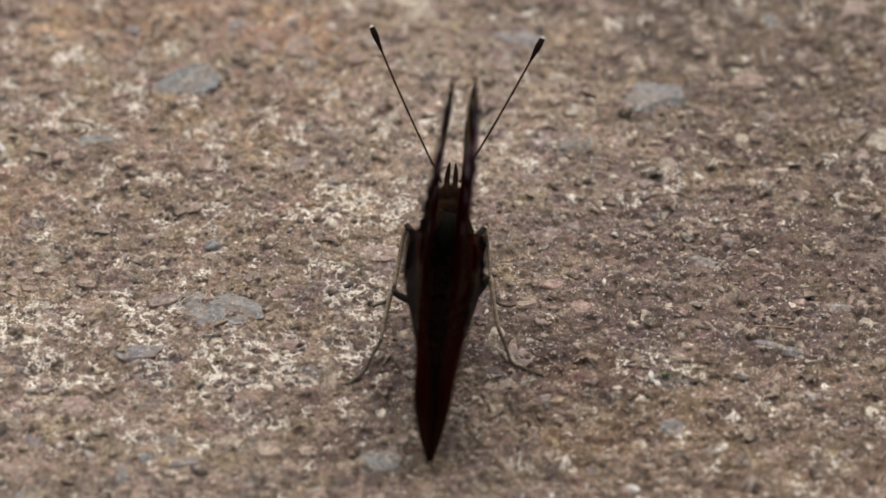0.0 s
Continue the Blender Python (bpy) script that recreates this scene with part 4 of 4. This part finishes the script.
straw("straw", "short pinkish dry straw lying on gritty ground", [(14.0, -12.6), (15.5, -12.1), (17.6, -11.6)], 0.14)
straw("straw", "dull brown dry straw lying on gritty ground", [(32.6, -12.0), (35.2, -11.7), (38.0, -12.3)], 0.11)
straw("fibre", "pale curled plant fibre on gritty ground", [(9.0, -25.8), (10.6, -26.6), (11.4, -27.9), (12.4, -28.2), (13.3, -28.0)], 0.10)
straw("fibre", "short pale plant fibre on gritty ground", [(18.6, -27.6), (20.1, -28.9), (21.0, -28.5)], 0.09)
straw("twig", "thin dark root hair lying on gritty ground", [(-18.3, 13.1), (-16.9, 10.7), (-15.4, 8.4), (-13.6, 6.9)], 0.09)


def flake(name, x, y, w, d, turn, tip, material, label, category="stone"):
    """A thin broken flake lying tilted on the ground."""
    rng = np.random.default_rng(int(abs(x) * 10))
    bm = bmesh.new()
    ring = []
    for k in range(9):
        a = k / 9 * 2 * math.pi
        r = rng.uniform(0.75, 1.1)
        ring.append((math.cos(a) * r * w / 2 * MM, math.sin(a) * r * d / 2 * MM))
    low = [bm.verts.new((px, py, 0)) for px, py in ring]
    top = [bm.verts.new((px * 0.9, py * 0.86, (0.42 + rng.uniform(-0.08, 0.08)) * MM)) for px, py in ring]
    bm.faces.new(low[::-1])
    bm.faces.new(top)
    for k in range(9):
        bm.faces.new((low[k], low[(k + 1) % 9], top[(k + 1) % 9], top[k]))
    me = bpy.data.meshes.new(name)
    bm.to_mesh(me)
    bm.free()
    me.materials.append(material)
    ob = new(name, me)
    ob.matrix_world = pose(x * MM, y * MM, float(ground_height(x * MM, y * MM)) + 0.05 * MM, tip, 0, turn)
    return tagged(ob, label, category)


# the lens is focused on this flake
cam.data.dof.focus_object = flake("stone_flake", -30.1, -7.8, 4.6, 1.9, 26, 10, ROSE, "thin grey-pink stone flake lying tilted on the ground")
flake("leaf_fragment", 23.9, -19.6, 0.9, 0.4, 10, 4, LEAF, "tiny green leaf fragment lying on gritty ground", "plant debris")
flake("stone_flake", -39.0, -5.5, 2.6, 1.4, -15, 8, ROSE, "small dull stone flake lying on the ground")

motions()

Requirement =>
Copy each line exactly, and leave the pictures out of your copy.

Answer to the task =>
0.0 s
Continue the Blender Python (bpy) script that recreates this scene with part 4 of 4. This part finishes the script.
straw("straw", "short pinkish dry straw lying on gritty ground", [(14.0, -12.6), (15.5, -12.1), (17.6, -11.6)], 0.14)
straw("straw", "dull brown dry straw lying on gritty ground", [(32.6, -12.0), (35.2, -11.7), (38.0, -12.3)], 0.11)
straw("fibre", "pale curled plant fibre on gritty ground", [(9.0, -25.8), (10.6, -26.6), (11.4, -27.9), (12.4, -28.2), (13.3, -28.0)], 0.10)
straw("fibre", "short pale plant fibre on gritty ground", [(18.6, -27.6), (20.1, -28.9), (21.0, -28.5)], 0.09)
straw("twig", "thin dark root hair lying on gritty ground", [(-18.3, 13.1), (-16.9, 10.7), (-15.4, 8.4), (-13.6, 6.9)], 0.09)


def flake(name, x, y, w, d, turn, tip, material, label, category="stone"):
    """A thin broken flake lying tilted on the ground."""
    rng = np.random.default_rng(int(abs(x) * 10))
    bm = bmesh.new()
    ring = []
    for k in range(9):
        a = k / 9 * 2 * math.pi
        r = rng.uniform(0.75, 1.1)
        ring.append((math.cos(a) * r * w / 2 * MM, math.sin(a) * r * d / 2 * MM))
    low = [bm.verts.new((px, py, 0)) for px, py in ring]
    top = [bm.verts.new((px * 0.9, py * 0.86, (0.42 + rng.uniform(-0.08, 0.08)) * MM)) for px, py in ring]
    bm.faces.new(low[::-1])
    bm.faces.new(top)
    for k in range(9):
        bm.faces.new((low[k], low[(k + 1) % 9], top[(k + 1) % 9], top[k]))
    me = bpy.data.meshes.new(name)
    bm.to_mesh(me)
    bm.free()
    me.materials.append(material)
    ob = new(name, me)
    ob.matrix_world = pose(x * MM, y * MM, float(ground_height(x * MM, y * MM)) + 0.05 * MM, tip, 0, turn)
    return tagged(ob, label, category)


# the lens is focused on this flake
cam.data.dof.focus_object = flake("stone_flake", -30.1, -7.8, 4.6, 1.9, 26, 10, ROSE, "thin grey-pink stone flake lying tilted on the ground")
flake("leaf_fragment", 23.9, -19.6, 0.9, 0.4, 10, 4, LEAF, "tiny green leaf fragment lying on gritty ground", "plant debris")
flake("stone_flake", -39.0, -5.5, 2.6, 1.4, -15, 8, ROSE, "small dull stone flake lying on the ground")

motions()